Dr. Mensah also asserted that this vision could be executed by 2020.
“We can have this in three years… latest 2021. When I started talking about this to President Obama, the Chinese had one high-speed rail. Now they have 40. That means they built four a year. Ghana can build a high-speed rail and have it ready in 2020.”
Among other innovations, Dr. Mensah said he is pushing for an aircraft maintenance facility in Kumasi.
He stated that “our goal is to have all the aircrafts in West Africa fly to Ghana to get maintenance and I am working with Boeing [in that regard].”
$21.5 billion needed to fully revamp rail sector
Ghana’s rail sector could best be described as ailing and the Ghana Railway Development Authority has noted that $21.5 billion is needed to procure new coaches, refurbish existing lines and construct additional 4,007.6 kilometres of railway lines across the country.
The railway master plan which was completed in 2013, proposes a new railway network comprising of the 4,007.6 kilometres across the country.

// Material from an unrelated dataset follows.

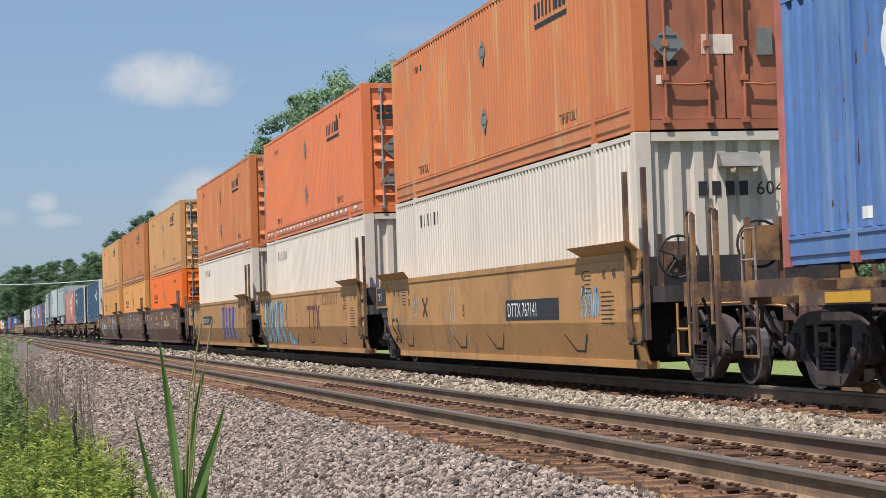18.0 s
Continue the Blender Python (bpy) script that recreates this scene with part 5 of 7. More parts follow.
def shield(t, y, z, wide, high):
    """A brown shield with a gold rim and plain gold blocks."""
    def outline(k):
        w0, h0 = wide / 2 * k, high / 2 * k
        pts = [(-1.0, 0.72), (-0.5, 0.95), (0.0, 1.0), (0.5, 0.95), (1.0, 0.72), (1.0, -0.2), (0.72, -0.55), (0.35, -0.82), (0.0, -1.0), (-0.35, -0.82), (-0.72, -0.55), (-1.0, -0.2)]
        return [(y - a * w0, z + b * h0) for a, b in pts]
    paint("emblem", t, [outline(1.0)], PAINT_GOLD, FLAT, 0.004, "gold-rimmed brown shield")
    paint("emblem_field", t, [outline(0.9)], PAINT_BROWN, FLAT, 0.007)
    paint("emblem_top", t, [[(y + wide * 0.4, z + high * 0.32), (y + wide * 0.2, z + high * 0.42), (y - wide * 0.1, z + high * 0.44), (y - wide * 0.4, z + high * 0.36), (y - wide * 0.05, z + high * 0.3), (y + wide * 0.3, z + high * 0.14), (y + wide * 0.4, z)]], PAINT_GOLD, FLAT, 0.01)
    paint("emblem", t, [rect(y + wide * 0.36, z - high * 0.17, wide * 0.18, high * 0.3), rect(y + wide * 0.1, z - high * 0.3, wide * 0.18, high * 0.43), rect(y - wide * 0.16, z - high * 0.17, wide * 0.2, high * 0.3)], PAINT_GOLD, FLAT, 0.01)


# ---- the train, from its head to its tail ----
CONT_Z, LOW_Z, UP_Z = 1.33, 0.36, 3.268
W_NAVY, W_BLUE, W_WHITE, W_ORANGE = wave_of(0.235, 0.017), wave_of(0.32, 0.03), wave_of(0.275, 0.018), wave_of(0.2, 0.012)
W_CREAM, W_LOW = wave_of(0.24, 0.012), wave_of(0.2, 0.018)


def diamond_mark(t, y, z, k, w):
    """Broken diamond of four pieces beside a row of blocks."""
    paint("emblem", t, blocks(y, z - 0.2 * k, [0.42 * k, 0.5 * k, 0.45 * k, 0.4 * k], 0.42 * k, 0.05 * k), PAINT_WHITE, w)
    c, r = y - 2.5 * k, 0.62 * k
    pieces = []
    for a, b in ((1, 1), (1, -1), (-1, -1), (-1, 1)):
        g = 0.05 * k
        pieces.append([(c - a * g, z + b * r), (c - a * g, z + b * r * 0.45), (c - a * r * 0.45, z + b * g), (c - a * r, z + b * g)])
    paint("emblem", t, pieces, PAINT_WHITE, w)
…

The master plan is expected to be completed in six phases, with the first phase being the rehabilitation of existing rail lines.
The second phase will deal with the extension of the central corridor, whilst the third phase will tackle the extension of the transversal links.
The fourth phase will look at extending the trans-ECOWAS line, the fifth phase will aim at extending the western line. The sixth phase is also expected to help extend the eastern line.